CHAPTER XIX. — CLOSING SCENES.

Tranquil Morning.—Proclamation of the Mayor.—Mob cowed.—Plunderers afraid of Detection.—Dirty Cellars crowded with rich Apparel, Furniture, and Works of Art.—Archbishop Hughes' Address.—Useless Efforts.—Acton's Forty-eight Hours without Sleep over.—Change in Military Commanders in the City.—General Brown relinquishes his Command.—True Words.—Noble Character and Behavior of the Troops and Police.—General Brown's invaluable Services.

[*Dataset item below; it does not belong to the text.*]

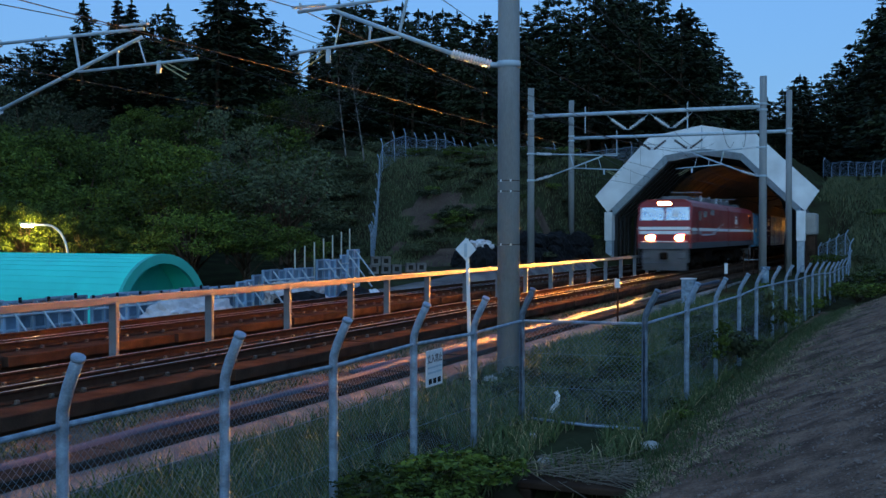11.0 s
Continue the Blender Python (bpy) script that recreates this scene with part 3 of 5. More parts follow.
# ---- trackside things ----
def build_trackside():
    # the path and what runs along it
    bm = bmesh.new()
    rows = []
    for i in range(0, 141):
        y = -6 + i * 0.5
        a = -8.42
        b = -7.72 + 0.20 * noise.noise((y * 0.5, 1.3, 0)) + 0.10 * noise.noise((y * 1.9, 4.3, 0)) - 0.6 * smooth01((y - 30) / 30)
        rows.append([bm.verts.new(p) for p in ((a, y, -0.9), (a, y, -0.635), (a * 0.5 + b * 0.5, y, -0.63 + 0.012 * noise.noise((y, 2, 0))), (b, y, -0.66), (b + 0.05, y, -0.9))])
    for r, q in zip(rows, rows[1:]):
        for k in range(4):
            bm.faces.new((r[k], r[k + 1], q[k + 1], q[k]))
    tagged(new("pavement", mesh_of("pavement", bm, M["path"])), "worn grey concrete service path beside the track", "path", kind="structure")
    bm, rows = bmesh.new(), []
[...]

This week of horrors—a week unparalleled in the history of New York—was drawing to a close. It had been one of terror and dismay to the inhabitants, who thought only of the immediate effects on themselves of the triumph of the mob. A great city laid in ashes, given, up to robbers and cut-throats, is at any time a terrible spectacle; but New York in ruins at this time was a republic gone—a nation, uncrowned and left desolate; but the battle, both for the nation and city, had been nobly fought and won; and Friday, the fifth day of this protracted struggle, dawned bright and tranquil. The storm of the night before had passed away, and the streets, thoroughly washed by the drenching rain, stretched clean and quiet between the long rows of buildings, emblematic of the tranquillity that had returned to the city.

The cars were seen once more speeding down to the business centres, loaded with passengers. Broadway shook to the rumbling of the heavy omnibuses; shutters were taken down, and the windows again shone with their rich adornments. The anxious look had departed from the pedestrians, for the heavy cloud, so full of present woe and future forebodings, had lifted and passed away.